Alternatives and When to Choose Them

  • A dedicated controller (like cpu, memory, io, pids). Justified when the resource needs scheduling, reclaim, throttling, or pressure feedback — anything beyond counting. SEV ASIDs need none of that; they are bind-on-VM-create, free-on-destroy integers, which is exactly the misc sweet spot. See The cgroup pids Controller for the closest counting sibling (it limits process/thread count, but is dedicated because PID accounting is universal, not niche).
  • No controller — global host limit only. Before misc, ASID exhaustion was a global host failure with no per-tenant attribution. misc adds the per-subtree ceiling and the events counter so a cloud host can fairly partition and observe a scarce hardware resource across tenants.
  • pids controller for the specific case of “limit how many processes.” misc is for non-process scalar hardware tokens; the two are complementary, not substitutes.

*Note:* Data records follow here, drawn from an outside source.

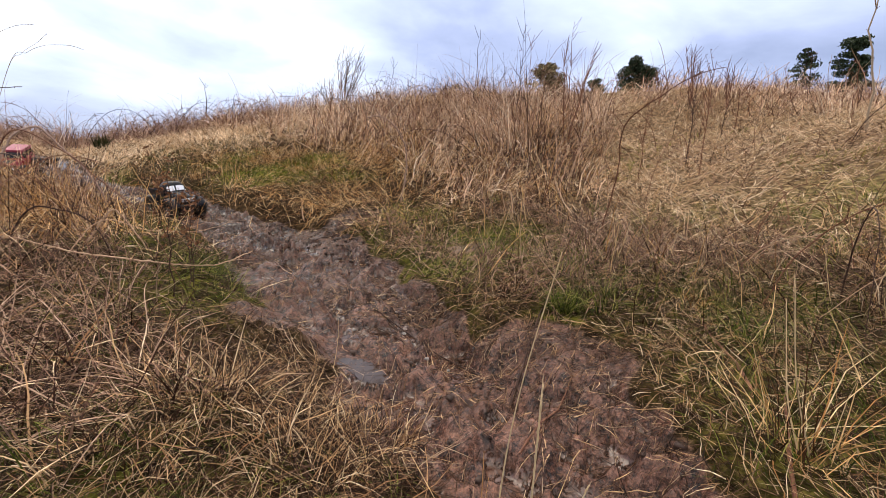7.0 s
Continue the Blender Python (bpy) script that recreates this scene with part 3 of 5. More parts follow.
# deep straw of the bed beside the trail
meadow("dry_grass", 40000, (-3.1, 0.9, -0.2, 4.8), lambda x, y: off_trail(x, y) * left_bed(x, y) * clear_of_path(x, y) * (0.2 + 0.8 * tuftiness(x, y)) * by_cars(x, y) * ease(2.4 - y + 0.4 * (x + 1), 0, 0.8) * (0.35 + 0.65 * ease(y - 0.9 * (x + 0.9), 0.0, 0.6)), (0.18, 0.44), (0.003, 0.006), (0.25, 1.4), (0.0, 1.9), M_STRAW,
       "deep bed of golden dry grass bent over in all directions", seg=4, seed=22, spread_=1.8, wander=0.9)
# the open slope up from the trail
meadow("dry_grass", 85000, (1.9, 11, -7, 3.5), lambda x, y: (0.12 + 0.88 * tuftiness(x * 0.6, y * 0.6)) * (1 - 0.8 * thicket(x, y)), (0.10, 0.27), (0.003, 0.0065), (-0.05, 0.7), (-0.2, 0.9), M_GOLD,
       "golden dry grass covering the open slope", seg=2, seed=28, spread_=2.2, wander=0.9)
# middle distance
meadow("dry_grass", 76000, (-11, 11, -9, 13.5), lambda x, y: off_trail(x, y) * by_cars(x, y) * ((np.abs(x - 0.9) > 1.8) | (y > 3.2) | (y < -2.6)) * np.where(x < -1.5, 0.6, 1.0) * (0.2 + 0.8 * tuftiness(x * 0.5, y * 0.5)), (0.10, 0.27), (0.004, 0.008), (0.0, 1.0), (-0.2, 1.2), M_GOLD,
       "golden dry grass covering the open slope", seg=2, seed=23, spread_=2.2, wander=0.9)
meadow("dry_grass", 36000, (-60, 60, -30, 70), lambda x, y: ((np.abs(x) > 7.5) | (y > 10) | (y < -6)) * ease(np.hypot(x, y), 62, 10), (0.25, 0.6), (0.012, 0.03), (0.6, 1.4), (0.3, 1.6), M_GOLD,
       "rough dry grassland on the far slopes", seg=2, seed=24)
# green grass
meadow("green_grass", 75000, (-1.2, 4.2, -3.2, 5.0), lambda x, y: off_trail(x, y) * ease(greenness(x, y), 0.12, 0.55) * (1 - 0.7 * ease(fbm(x, y, 2.1, 3, 6), 0.4, 0.6) * ease(y, 0, 0.6)) * (0.25 + 0.75 * ease(fbm(x, y, 6.0, 2, 0), 0.35, 0.6)), (0.05, 0.16), (0.0016, 0.0032), (0.5, 1.5), (0.2, 1.6), M_GREEN,
       "short green grass growing through the straw", seed=25)
meadow("green_grass", 14000, (-10, 1, 4.5, 11), lambda x, y: off_trail(x, y) * ease(greenness(x, y), 0.15, 0.5), (0.06, 0.16), (0.004, 0.009), (0.6, 1.5), (0.2, 1.4), M_GREEN,
       "low green grass on the bank beyond the hollow", seed=26)
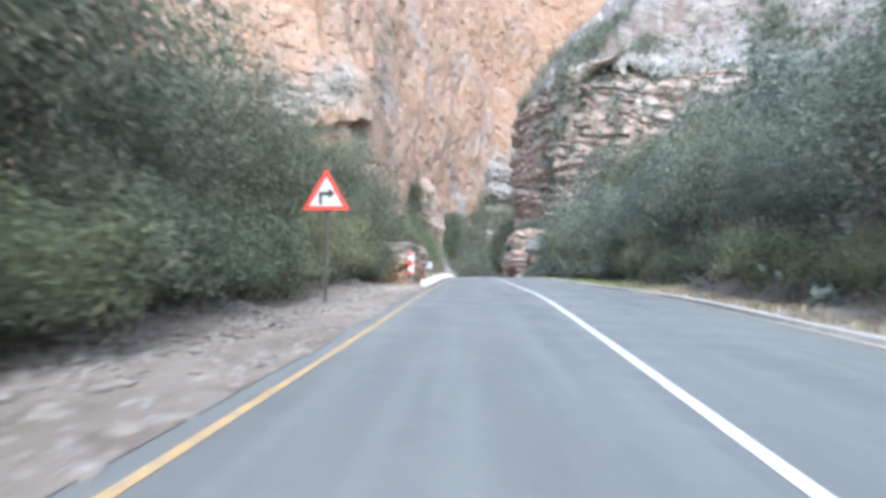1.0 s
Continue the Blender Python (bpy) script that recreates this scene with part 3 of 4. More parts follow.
# ---- single rocks ----
def rock(name, size, seed, material, label, bed=0.6, block=1.2, rough=0.2, detail=5, square=0.45, category="rock", shape=None, dip=0.25):
    """A block of broken, bedded rock that stands on its base."""
    bm = bmesh.new()
    bmesh.ops.create_icosphere(bm, subdivisions=detail, radius=1)
    q = np.array([v.co for v in bm.verts])
    faces = np.array([[v.index for v in f.verts] for f in bm.faces])
    bm.free()
    q = np.sign(q) * np.abs(q) ** square
    q /= np.abs(q).max(0)
    q = q * np.asarray(size) / 2
    if shape:
        q = shape(q)
    away = q / np.linalg.norm(q / np.asarray(size), axis=1)[:, None] / np.asarray(size)
    away /= np.linalg.norm(away, axis=1)[:, None]
    s = q + 50 * seed
    warp = fbm(s, 2.5, 3, seed)
    layer = np.floor((s[:, 2] + dip * s[:, 0] + 0.5 * warp) / bed)
    push = 0.9 * (hashed(layer, layer * 0, layer * 0, seed) - 0.5)
    cell, edge = blocks(s + 0.4 * np.stack([warp, -warp, warp], 1), block, seed)
    push += 1.1 * (cell - 0.5) - 0.35 * (1 - edge)
    cell, edge = blocks(s, block * 0.4, seed + 5)
    push += 0.45 * (cell - 0.5) - 0.15 * (1 - edge)
    push += 0.5 * fbm(s, block, 3, seed + 9) + 1.2 * fbm(s, max(size) * 0.45, 2, seed + 13)
    q = q + away * (push * rough)[:, None] * max(0.6, min(size) * 0.45)
    q[:, 2] -= q[:, 2].min()
    me = mesh_from(name, q, faces, material, False)
    me.set_sharp_from_angle(angle=radians(20))
    return tagged(new(name, me), label, category)


def settle(ob, x, y, sink=0.3, turn=0.0, scale=1.0, z=None):
    at = float(ground_height(np.array([x]), np.array([y]))[0]) if z is None else z
    return place(ob, x, y, at - sink, turn, scale)


def leaning(dx, dy, power=1.0):
    """Cuts the top of a rock to a slope."""
    def shape(q):
        u = q[:, 0] * dx + q[:, 1] * dy
        q[:, 2] = np.where(q[:, 2] > 0, q[:, 2] * np.clip(1 + u * power, 0.15, 1.6), q[:, 2])
        return q
    return shape


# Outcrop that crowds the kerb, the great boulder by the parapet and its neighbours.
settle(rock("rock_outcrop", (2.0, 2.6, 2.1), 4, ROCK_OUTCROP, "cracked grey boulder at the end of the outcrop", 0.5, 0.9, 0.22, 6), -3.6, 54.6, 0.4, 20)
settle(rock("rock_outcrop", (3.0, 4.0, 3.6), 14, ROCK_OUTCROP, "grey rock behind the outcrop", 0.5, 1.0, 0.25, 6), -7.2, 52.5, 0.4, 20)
settle(rock("boulder", (2.2, 1.8, 1.8), 5, ROCK_WHITE, "bright white boulder among riverside bushes", 0.6, 0.9, 0.17, 5, 0.5, "boulder", leaning(0.2, 0.05)), -10.5, 70.9, 0, 10, 1.0, -0.45)
settle(rock("boulder", (1.5, 1.0, 0.7), 6, ROCK_GREY, "low pale rock beside the white plinth", 0.5, 0.6, 0.25, 4), -5.6, 57.6, 0.15, 10)
settle(rock("great_boulder", (8.0, 12.0, 13.0), 10, ROCK_GREY, "grey rock fin rising from the river bank", 1.1, 1.8, 0.25, 6, 0.6, "boulder", leaning(-0.1, 0.0)), -13.5, 178.0, 1.0, 10)
settle(rock("rock_fin", (11.0, 14.0, 42.0), 13, ROCK_RED, "grey-brown rock fin at the foot of the cliff", 2.5, 3.0, 0.25, 6, 0.7, "rock", leaning(-0.06, 0.0)), -17.0, 297.0, 3.0, -12)
settle(rock("rock_fin", (24.0, 14.0, 24.0), 15, ROCK_GREY, "grey rock peak at the head of the gorge", 2.5, 4.0, 0.25, 6, 0.75, "rock", leaning(-0.05, 0.0)), 14.0, 386.0, 4.0, 0)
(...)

The decision rule the LWN coverage settled on: if a resource is countable, scalar, machine-finite, and niche, add it to misc (a few lines); if it needs active management, it earns its own controller.


Production Notes

The misc controller’s reach is, by design, narrow: in v6.12 it is only meaningful on AMD EPYC hosts running confidential VMs with SEV. Container/VM platforms that schedule confidential guests (cloud providers offering AMD SEV-SNP or Intel TDX instances, Kata Containers / Confidential Containers stacks) are the realistic operators of misc.max. For the overwhelming majority of containers — which use no memory-encryption hardware — the controller is present but inert, every resource at zero capacity. This is why a typical kubectl/Kubernetes cgroup hierarchy never touches misc: there is nothing scalar-and-scarce to bound. Its importance is as the extension point: when the next vendor ships a feature gated on a handful of hardware IDs, the kernel community can expose it through misc without the design debate and code of a new subsystem — which is exactly how TDX HKIDs were added later with a one-resource patch.